Por isso, a resposta (sim ou não) que sair desse referendo vai ter consequências imprevisíveis na Grécia e na Zona Euro.

Se a resposta maioritária (e é preciso saber quantificá-la) for o “sim”, aceitar as actuais exigências das instituições europeias e do FMI, o Syriza ver-se-á confrontado com várias opções: ou aceita essas imposições e continua a governar o País, em clara contradição com o que pensa da eficácia dessas medidas; ou se demite, por estar em profundo antagonismo com elas, dando origem a eleições antecipadas, cujo resultado (face ao orgulho do povo grego e à sua descrença no passado recente) pode levar o País para a ingovernabilidade.

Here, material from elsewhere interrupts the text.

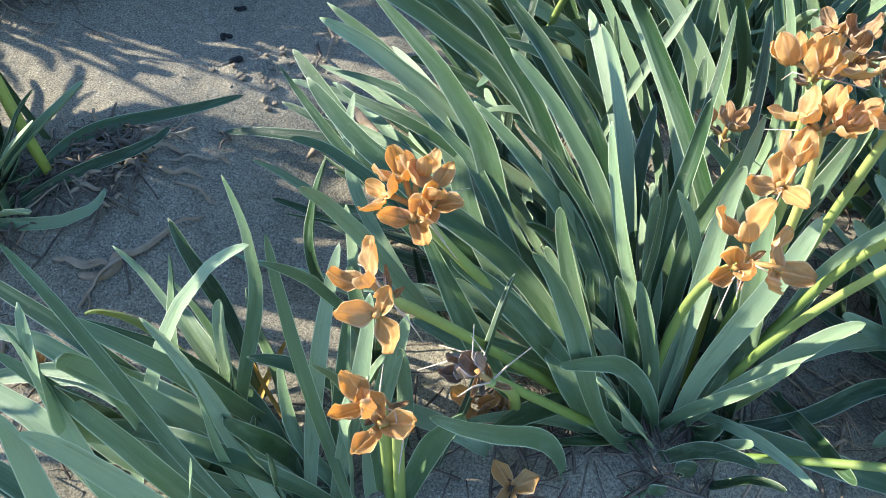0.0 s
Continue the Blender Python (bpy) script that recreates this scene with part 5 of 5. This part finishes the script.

Em qualquer dos casos, o Syriza sairá perdedor.

Se o povo decidir pelo “não”, o Governo grego não perde a face, mas terá pela frente uma tarefa monstra. A não ser que após o resultado do “não” no referendo esta Europa do euro opte por repensar a forma como está a conduzir o futuro deste continente, retomando as negociações com o Governo grego e chegando finalmente a um acordo que permita a esse povo e aos outros povos com dificuldades semelhantes, entre os quais os portugueses, poderem vir a sentirem-se donos dos seus próprios destinos.

Para isso é preciso que, no seio da União Europeia, surja uma liderança capaz de fazer renascer os princípios que estiveram na sua origem, sem que para isso sejamos obrigados, mais uma vez, a renascer das cinzas.